デビッド・マクマートリー卿によって2016年に設立されたマクマートリー・オートモーティブ。同社が開発したスピアリングが、モータースポーツ・ビジョン主催のテストデイに参加することが決まった。テストデイでは、メジャーレースが数多く開催されてきたドニントンパークにおいて、他のレーシングカーと共に走行することになる。
スピアリングは英国で初めてモータースポーツの混走テストデイへの参加が承認された初の電動トラックカーとなった。これまで高電圧バッテリーを搭載する電動モデルは、アクシデント時のドライバー救助を含む安全上の理由から、混走状態のテストデイへの参加が認められていなかったのだ。
マクマートリー・オートモーティブは、モータースポーツ・ビジョンの経営陣とマーシャル・チームと緊密に協力。ドニントンパークで行われる混走テストデイにスピアリングの参加が承認された。安全基準をクリアすべく、マクマートリー・オートモーティブはマーシャル用トレーニング教材を作成し、スピアリングにも追加の安全機能を装備している。
現行インフラのままテストへの参加が可能

2021年初頭、ウェールズのスランドウ・サーキット(Llandow Circuit)で行われた英国初のEV専用トラックデイのように、電気自動車のみ参加するサーキットイベントが開催され、市販EVに関しては混走のサーキットデイへの参加も認められている。

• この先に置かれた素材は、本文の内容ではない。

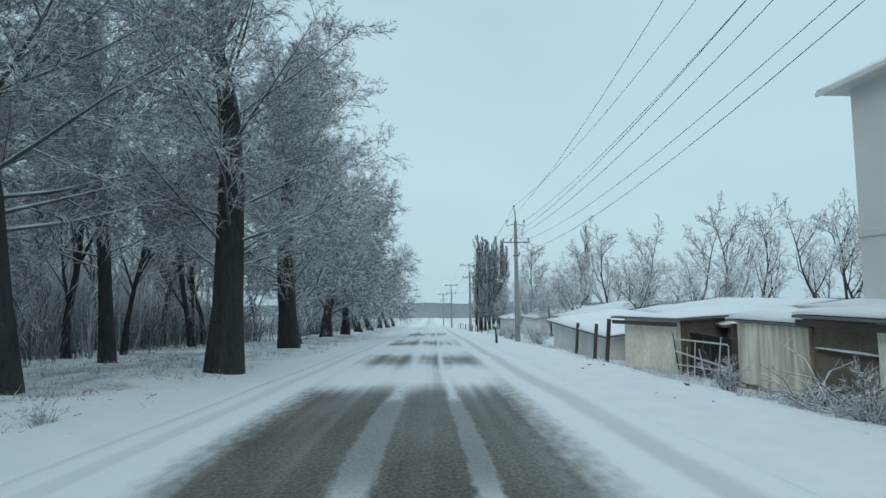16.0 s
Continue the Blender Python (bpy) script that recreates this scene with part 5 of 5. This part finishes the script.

しかしこのような市販モデル中心のトラックデイは、サーキット専用モデルとして開発されたスピアリングにとっては、パフォーマンス的に適した環境とは言い難かった。今回、純粋なレーシングカーやトラック専用モデルが参加するモータースポーツ・ビジョン主催のテストデイに参加することで、そのポテンシャルを思う存分発揮できるようになった。
電気自動車がサーキット走行を行う上でもうひとつの障害は、電気自動車自体の設計にある。多くの電気自動車は、高効率化重視の設計思想のもと開発されているため、ハイペースのサーキット走行を行う意味や意義がなかった。また、長い充電時間や充電施設の有無もネックになっていた。
しかし、マクマートリー・オートモーティブは小型、軽量、高効率の車両を設計することで、サーキットにおける全開の走行距離を伸ばし充電のための待機時間を少なくすることができ、さらにピットガレージにある電源で、セッション間の充電が可能。高価なDC急速充電器がなくとも、十分にテストをこなすことができるという。